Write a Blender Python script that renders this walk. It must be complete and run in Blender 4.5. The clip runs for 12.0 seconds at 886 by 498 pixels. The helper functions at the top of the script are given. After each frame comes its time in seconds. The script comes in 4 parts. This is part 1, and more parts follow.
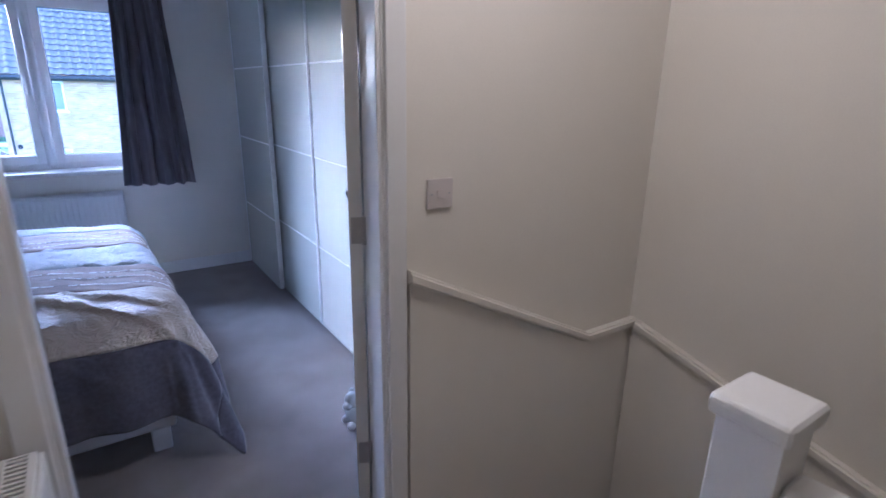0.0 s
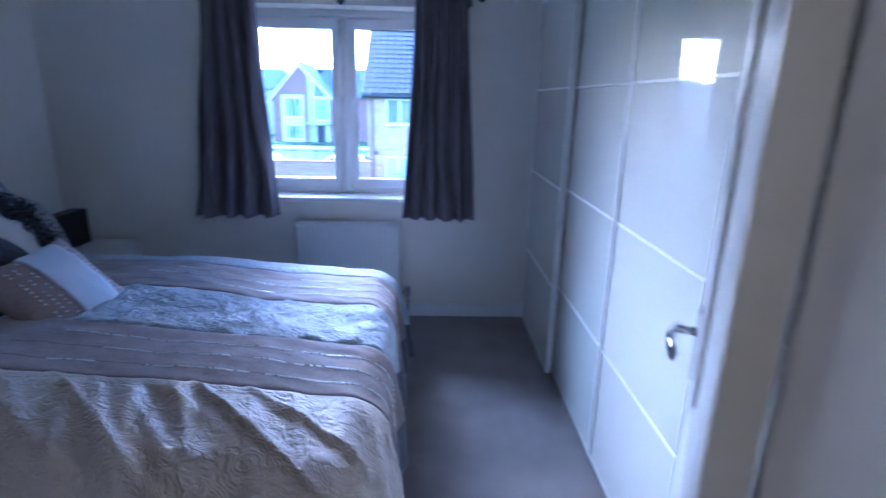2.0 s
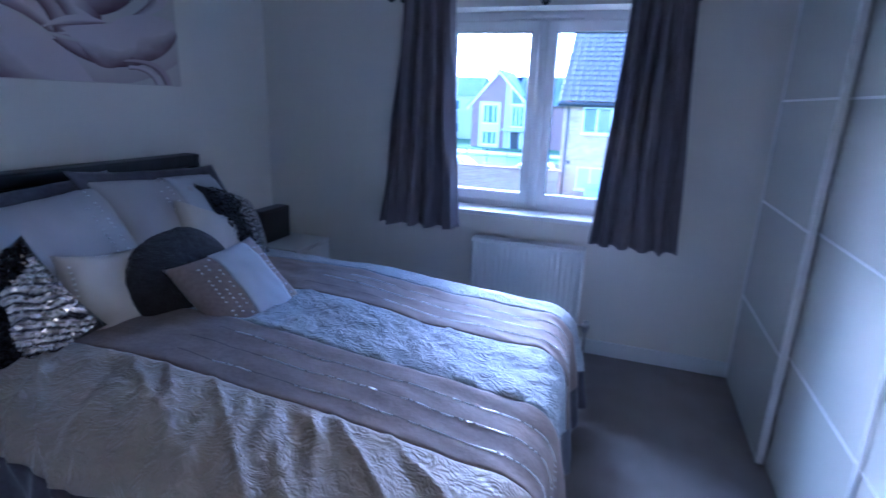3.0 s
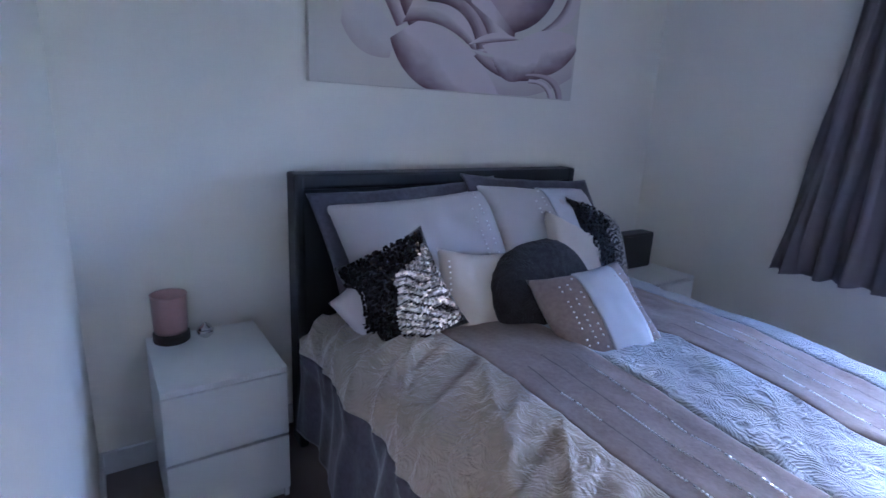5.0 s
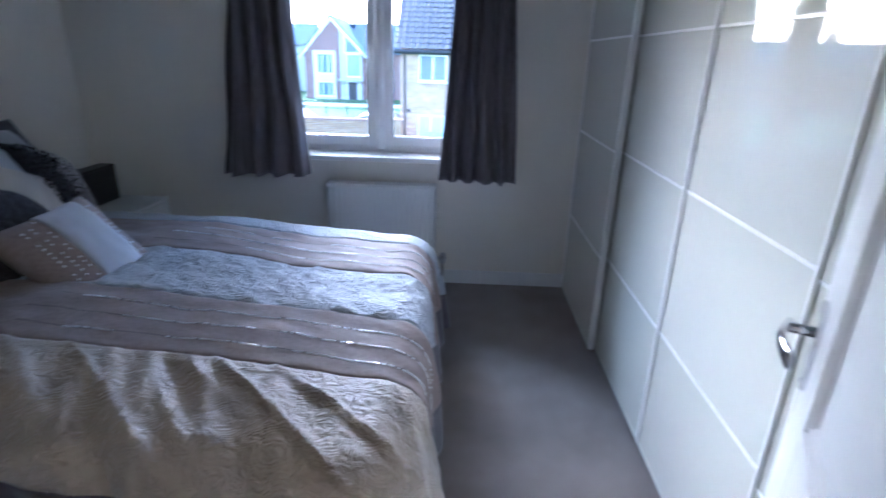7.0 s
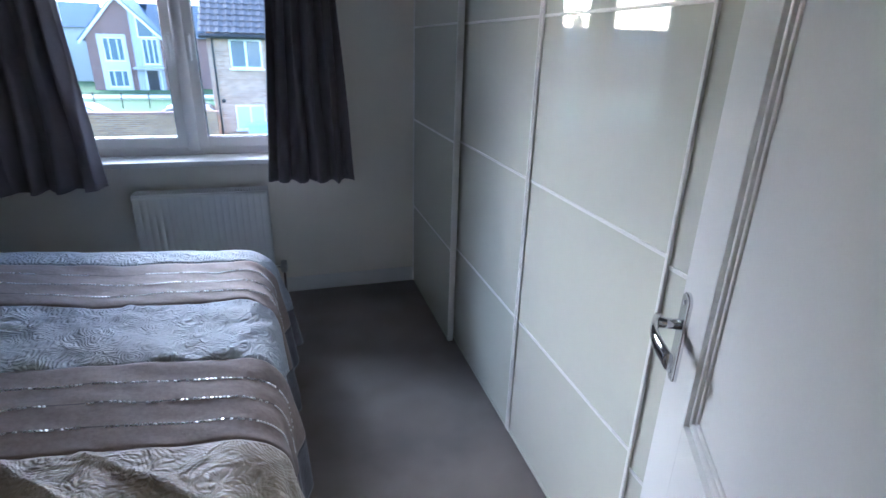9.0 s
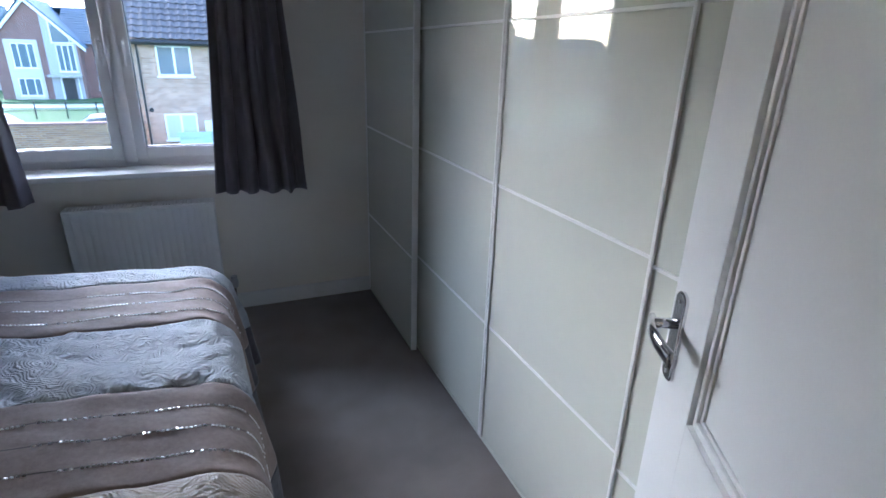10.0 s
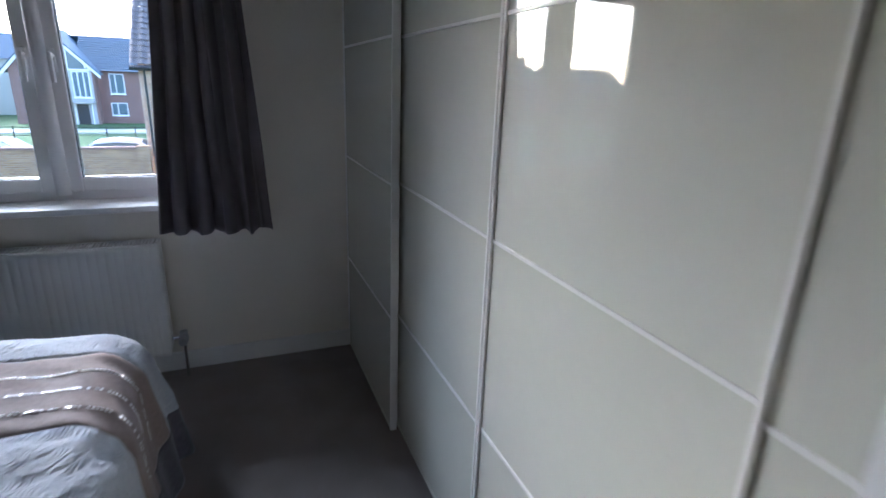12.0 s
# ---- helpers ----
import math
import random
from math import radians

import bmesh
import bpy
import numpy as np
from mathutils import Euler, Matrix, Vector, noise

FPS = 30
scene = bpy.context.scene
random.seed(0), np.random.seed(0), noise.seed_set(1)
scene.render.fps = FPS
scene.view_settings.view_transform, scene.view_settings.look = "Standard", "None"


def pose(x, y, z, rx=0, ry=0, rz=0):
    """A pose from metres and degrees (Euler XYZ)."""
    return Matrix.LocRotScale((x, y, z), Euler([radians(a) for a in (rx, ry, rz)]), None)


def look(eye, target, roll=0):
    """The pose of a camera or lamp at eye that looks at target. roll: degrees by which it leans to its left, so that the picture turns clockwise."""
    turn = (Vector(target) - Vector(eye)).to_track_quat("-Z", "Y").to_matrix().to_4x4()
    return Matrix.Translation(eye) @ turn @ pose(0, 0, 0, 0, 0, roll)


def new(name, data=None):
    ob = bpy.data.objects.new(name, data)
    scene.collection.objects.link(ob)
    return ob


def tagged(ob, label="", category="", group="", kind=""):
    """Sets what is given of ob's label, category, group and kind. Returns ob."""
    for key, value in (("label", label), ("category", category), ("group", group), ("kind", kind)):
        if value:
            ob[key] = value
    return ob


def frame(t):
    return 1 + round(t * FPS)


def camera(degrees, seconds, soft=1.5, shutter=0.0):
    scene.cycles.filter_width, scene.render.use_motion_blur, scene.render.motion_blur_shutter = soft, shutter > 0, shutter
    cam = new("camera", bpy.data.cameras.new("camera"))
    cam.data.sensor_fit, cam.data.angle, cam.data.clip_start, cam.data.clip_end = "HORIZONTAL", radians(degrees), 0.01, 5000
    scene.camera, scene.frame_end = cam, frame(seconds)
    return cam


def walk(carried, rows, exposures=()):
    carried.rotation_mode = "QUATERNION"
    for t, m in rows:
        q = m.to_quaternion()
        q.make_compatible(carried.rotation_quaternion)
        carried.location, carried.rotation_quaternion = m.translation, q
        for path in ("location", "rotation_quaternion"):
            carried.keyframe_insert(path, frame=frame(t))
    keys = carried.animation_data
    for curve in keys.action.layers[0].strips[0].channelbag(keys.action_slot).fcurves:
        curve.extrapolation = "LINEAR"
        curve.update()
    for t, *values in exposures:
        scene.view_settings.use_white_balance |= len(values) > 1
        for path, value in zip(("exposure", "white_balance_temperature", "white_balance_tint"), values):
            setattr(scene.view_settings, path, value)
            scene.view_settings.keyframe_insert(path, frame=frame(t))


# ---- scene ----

----------

Aim of the exercise
Each line from the one containing "carried.keyframe_insert(path, frame=frame(t))" to the end of the listing above should be copied exactly, and nothing else.

Result for this task
            carried.keyframe_insert(path, frame=frame(t))
    keys = carried.animation_data
    for curve in keys.action.layers[0].strips[0].channelbag(keys.action_slot).fcurves:
        curve.extrapolation = "LINEAR"
        curve.update()
    for t, *values in exposures:
        scene.view_settings.use_white_balance |= len(values) > 1
        for path, value in zip(("exposure", "white_balance_temperature", "white_balance_tint"), values):
            setattr(scene.view_settings, path, value)
            scene.view_settings.keyframe_insert(path, frame=frame(t))


# ---- scene ----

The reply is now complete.